-- Start of SUPPLIED INFORMATION --

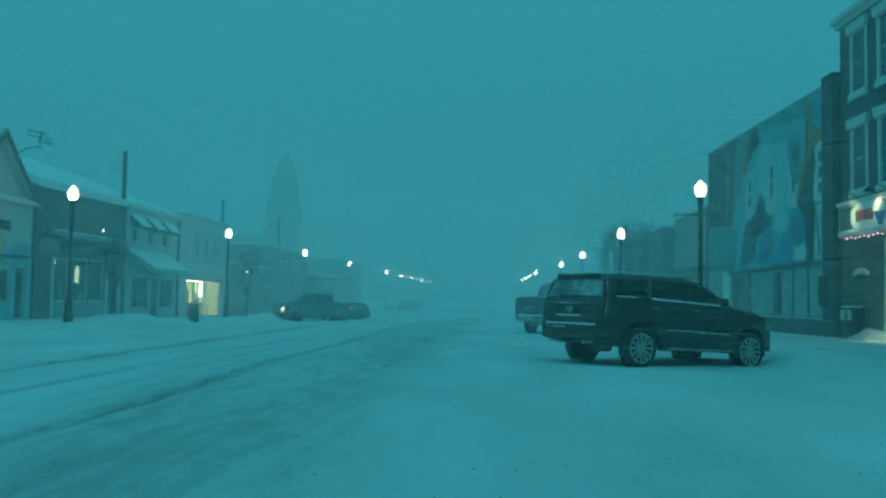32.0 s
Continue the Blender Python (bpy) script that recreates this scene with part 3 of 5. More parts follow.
bm = bmesh.new()
prism(bm, [(-2.1, 0.05), (2.1, 0.05)] + top[::-1], 0.0, 0.05, "x")
part("board", bm, "blue_board", sign)
bm = bmesh.new()
prism(bm, [(0.42 * math.cos(a) * 0.8, 0.42 + 0.45 * math.sin(a)) for a in [2 * math.pi * i / 16 for i in range(16)]], 0.051, 0.09, "x")
part("emblem", bm, "orange_board", sign)
part("ledge", one_box(0, 0.12, -2.2, 2.2, -0.04, 0.04), "dark_trim", sign)

rs = new("round_hanging_sign")
rs.matrix_basis = pose(LX, 39.0, 3.12)
tagged(rs, "round dull tan hanging sign on iron bracket", "sign")
bm = bmesh.new()
lathe(bm, [(0.42, -0.03), (0.42, 0.03)], 24, Matrix.Translation((0.62, 0, 0)) @ Matrix.Rotation(radians(90), 4, "X"))
part("disc", bm, "tan_board", rs)
bm = bmesh.new()
tube(bm, (-0.25, 0, 0.48), (1.1, 0, 0.48), 0.02)
part("bracket", bm, "iron", rs)

# dark brick shop with snowy roof behind
C = thing("brick_shop", pose(LX, 0, 0), "dark brick shop with white storefront cornice and dim windows", "building")
hc = [(40.6, 42.1, 0.88, 2.82), (42.25, 44.0, 0.88, 2.82), (44.15, 45.7, 0.88, 2.82), (46.0, 47.1, 0.15, 2.6)]
bm = bmesh.new()
wall_boxes(bm, -0.3, 0, 39.05, 47.75, -0.4, 5.7, hc)
part("front_wall", bm, "brick_red", C)
part("south_wall", one_box(-11, -0.3, 39.05, 39.35, -0.4, 5.6), "brick_red", C)
part("north_wall", one_box(-11, -0.3, 47.45, 47.75, -0.4, 5.6), "brick_red", C)
part("back_wall", one_box(-11.3, -11, 39.05, 47.75, -0.4, 5.6), "brick_red", C)
bm = bmesh.new()
prism(bm, [(0.15, 5.72), (-9.0, 9.1), (-9.0, 9.3), (0.15, 6.02)], 39.0, 47.75, "y")
part("snowy_roof", bm, "snow", C)
bm = bmesh.new()
prism(bm, [(0.05, 5.70), (-0.3, 5.70), (-9.0, 9.08), (-8.9, 8.9)], 39.02, 39.3, "y")
part("roof_edge", bm, "dark_trim", C)
part("coping", one_box(0, 0.1, 39.05, 47.75, 5.5, 5.7, bevel=0.02), "dark_trim", C)
part("shop_cornice", one_box(0, 0.28, 40.3, 47.3, 3.72, 3.92, bevel=0.03), "grey_stucco", C)
snow_cap(C, 0.02, 0.27, 40.35, 47.25, 3.92, 0.06)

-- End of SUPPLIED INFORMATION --

Copy each line of the data that contains the word "with".

- _COMPLETED TASK_
Continue the Blender Python (bpy) script that recreates this scene with part 3 of 5. More parts follow.
# dark brick shop with snowy roof behind
C = thing("brick_shop", pose(LX, 0, 0), "dark brick shop with white storefront cornice and dim windows", "building")